■ Provided material
########
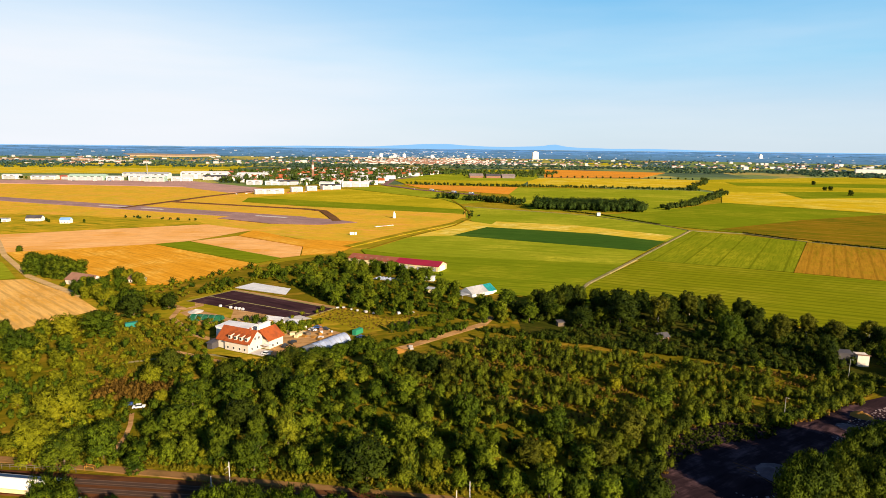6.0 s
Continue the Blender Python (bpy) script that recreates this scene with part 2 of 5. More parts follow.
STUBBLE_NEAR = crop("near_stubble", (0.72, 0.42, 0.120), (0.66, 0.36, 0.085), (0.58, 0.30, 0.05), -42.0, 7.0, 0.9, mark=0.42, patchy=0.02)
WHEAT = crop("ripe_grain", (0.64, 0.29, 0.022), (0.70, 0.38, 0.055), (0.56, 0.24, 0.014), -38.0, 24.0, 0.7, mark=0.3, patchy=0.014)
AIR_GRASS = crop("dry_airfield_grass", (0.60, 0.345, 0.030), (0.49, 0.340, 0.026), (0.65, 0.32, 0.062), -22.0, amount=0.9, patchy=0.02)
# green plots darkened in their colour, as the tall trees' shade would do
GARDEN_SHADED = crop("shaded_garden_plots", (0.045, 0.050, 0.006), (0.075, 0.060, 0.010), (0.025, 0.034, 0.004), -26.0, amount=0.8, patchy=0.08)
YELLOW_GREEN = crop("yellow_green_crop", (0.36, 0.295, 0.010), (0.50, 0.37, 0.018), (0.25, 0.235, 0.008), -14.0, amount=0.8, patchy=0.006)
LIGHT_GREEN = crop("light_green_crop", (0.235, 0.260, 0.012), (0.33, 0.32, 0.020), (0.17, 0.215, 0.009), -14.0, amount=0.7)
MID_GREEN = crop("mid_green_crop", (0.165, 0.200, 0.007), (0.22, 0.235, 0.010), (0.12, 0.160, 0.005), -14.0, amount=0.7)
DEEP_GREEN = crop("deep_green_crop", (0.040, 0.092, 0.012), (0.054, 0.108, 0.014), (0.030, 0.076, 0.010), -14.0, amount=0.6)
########
■ Problem to work on
Give back every line exactly as it stands, pictures excluded.

■ Finished exercise
6.0 s
Continue the Blender Python (bpy) script that recreates this scene with part 2 of 5. More parts follow.
STUBBLE_NEAR = crop("near_stubble", (0.72, 0.42, 0.120), (0.66, 0.36, 0.085), (0.58, 0.30, 0.05), -42.0, 7.0, 0.9, mark=0.42, patchy=0.02)
WHEAT = crop("ripe_grain", (0.64, 0.29, 0.022), (0.70, 0.38, 0.055), (0.56, 0.24, 0.014), -38.0, 24.0, 0.7, mark=0.3, patchy=0.014)
AIR_GRASS = crop("dry_airfield_grass", (0.60, 0.345, 0.030), (0.49, 0.340, 0.026), (0.65, 0.32, 0.062), -22.0, amount=0.9, patchy=0.02)
# green plots darkened in their colour, as the tall trees' shade would do
GARDEN_SHADED = crop("shaded_garden_plots", (0.045, 0.050, 0.006), (0.075, 0.060, 0.010), (0.025, 0.034, 0.004), -26.0, amount=0.8, patchy=0.08)
YELLOW_GREEN = crop("yellow_green_crop", (0.36, 0.295, 0.010), (0.50, 0.37, 0.018), (0.25, 0.235, 0.008), -14.0, amount=0.8, patchy=0.006)
LIGHT_GREEN = crop("light_green_crop", (0.235, 0.260, 0.012), (0.33, 0.32, 0.020), (0.17, 0.215, 0.009), -14.0, amount=0.7)
MID_GREEN = crop("mid_green_crop", (0.165, 0.200, 0.007), (0.22, 0.235, 0.010), (0.12, 0.160, 0.005), -14.0, amount=0.7)
DEEP_GREEN = crop("deep_green_crop", (0.040, 0.092, 0.012), (0.054, 0.108, 0.014), (0.030, 0.076, 0.010), -14.0, amount=0.6)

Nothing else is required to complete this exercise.